The Twitter account @_0rbit published the links every day last month, along the lines of an advent calendar with each link to new information hidden behind a “door”.

The account, which calls itself G0d, was opened in mid-2017 and purportedly has more than 18,000 followers.

It described its activities as “security researching”, “artist” and “satire and irony” and said it was based in Hamburg.

Account suspended

A link to Merkel’s data showed two email addresses used by the chancellor, a fax number and letters apparently written by her and to her.

By midday Friday, Twitter had suspended the account.

Picture taken on January 4, 2019 shows the website of the German Bundestag (lower house of parliament) with a picture of German Chancellor Angela Merkel displayed on the screen of a laptop. (Odd Andersen/AFP)
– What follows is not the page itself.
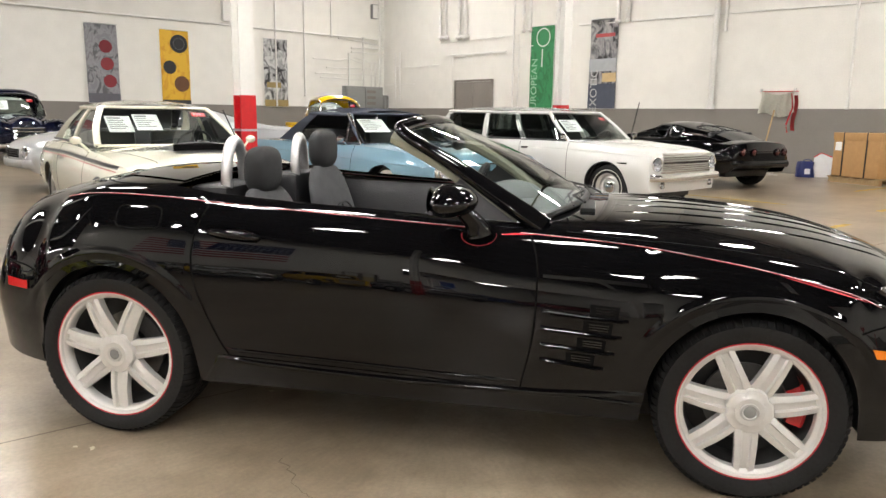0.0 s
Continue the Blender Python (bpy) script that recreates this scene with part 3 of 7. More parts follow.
def banner(m, w, z0, z1, inks, label, bits=(), word="", wordcol=W_, wordz=0.5, wordsize=0.34, seed=0.0):
    """A hanging vinyl banner; local x runs along the wall, -y faces the hall."""
    t = thing("wall_banner", m, label, "banner", "banners on the walls")
    bm = bmesh.new()
    rows = []
    for i in range(7):
        u = i / 6
        rows.append([(-w / 2 + w * u, -0.02 - 0.012 * math.sin(u * 5 + k * 0.8 + seed), z0 + (z1 - z0) * k / 12) for k in range(13)])
    grid_mesh(bm, rows)
    part("cloth", bm, print_mat("banner_print", *inks, seed=seed), t)
    for s in (z0, z1):
        bm = bmesh.new()
        tube(bm, [(-w / 2 - 0.01, -0.02, s), (w / 2 + 0.01, -0.02, s)], 0.014, 6)
        part("batten", bm, M_STEELB, t)
    h = z1 - z0
    for kind, a, b, c, d, col in bits:
        mm = mat("banner_ink", col, 0.6, vary=0.15, scale=6)
        if kind == "disc":
            part("print", disc_bm(a * w, z0 + b * h, c, 24, -0.037, d), mm, t, smooth=False)
        else:
            part("print", poly_bm([(a * w, z0 + b * h), (c * w, z0 + b * h), (c * w, z0 + d * h), (a * w, z0 + d * h)], -0.0365), mm, t, smooth=False)
    if word:
        lettering("letters", word, wordsize, mat("banner_letters", wordcol, 0.6), t, Matrix.Translation((-w * 0.28, -0.04, z0 + h * wordz)) @ pose(0, 0, 0, 90, -90, 0))
    return t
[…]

Last year, the domestic intelligence service, the Office for the Protection of the Constitution, said there had been repeated cyberattacks against MPs, the military and several embassies that were allegedly carried out by Russian internet espionage group “Snake”.

Also known as “Turla” or “Uruburos”, the group — which targets state departments and embassies worldwide — is believed to have links to Russian intelligence.

Last March, computer networks belonging to the German government came under sustained attack and data from foreign ministry staff was stolen.

At the time, Moscow denied that Russian hackers were involved.